Michel Fédou sj, 2-3 novembre 2024
[1] D’après C. Focant, L’évangile selon Marc, Paris, Cerf, 2004, p. 464.
[2] « Il n’y a pas d’acte plus grand que nous puissions offrir pour Lui rendre amour pour amour » (Pape François, encyclique Il nous a aimés, § 167).
PRIERE UNIVERSELLE 31ème dimanche ordinaire 3 novembre 2024
(pdt) Seigneur, nous sommes dans les jours de la fête de Toussaint, et une fois encore, nous venons vers toi pour t’exposer les joies et surtout les peines du monde :
Ecoute Israël : Fais- nous la grâce de t’écouter Seigneur, en chacune de nos vies. Nous te demandons aussi que le monde, et particulièrement ceux qui le dirigent, fasse silence pour t’écouter davantage. Nous te prions
Tu aimeras ton prochain comme toi-même :
Qui avons-nous du mal à aimer en ce moment ? Qui pourrions-nous aimer davantage, avec plus d’intelligence, plus de force ? Aide-nous Seigneur à progresser, en posant des choix concrets. Nous te prions
Nous te confions, parmi les drames du monde, notre pays voisin l’Espagne, en proie à des catastrophes climatiques. Que l’espérance qui vient de toi Seigneur, aide les familles, les communes à affronter traverser ces très lourdes épreuves. Nous te prions Seigneur.
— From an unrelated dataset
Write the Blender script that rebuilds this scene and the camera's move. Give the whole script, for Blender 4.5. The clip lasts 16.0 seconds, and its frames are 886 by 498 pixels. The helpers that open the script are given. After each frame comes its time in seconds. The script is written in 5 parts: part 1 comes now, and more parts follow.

Dans quelques jours, arriveront les élections américaines. Elles influeront nous le savons, sur le cours du monde. Seigneur, que ton Esprit inspire tous ceux et celles qui vont voter, afin que ce grand pays soit à la hauteur de ce que nous attendons de lui. Nous te prions Seigneur.
(PDT) Seigneur, nous avons confiance en toi, même si ta manière de répondre à notre prière nous échappe pour une grande part. Reçois nos vies en cette eucharistie, Dieu vivant pour les siècles des siècles.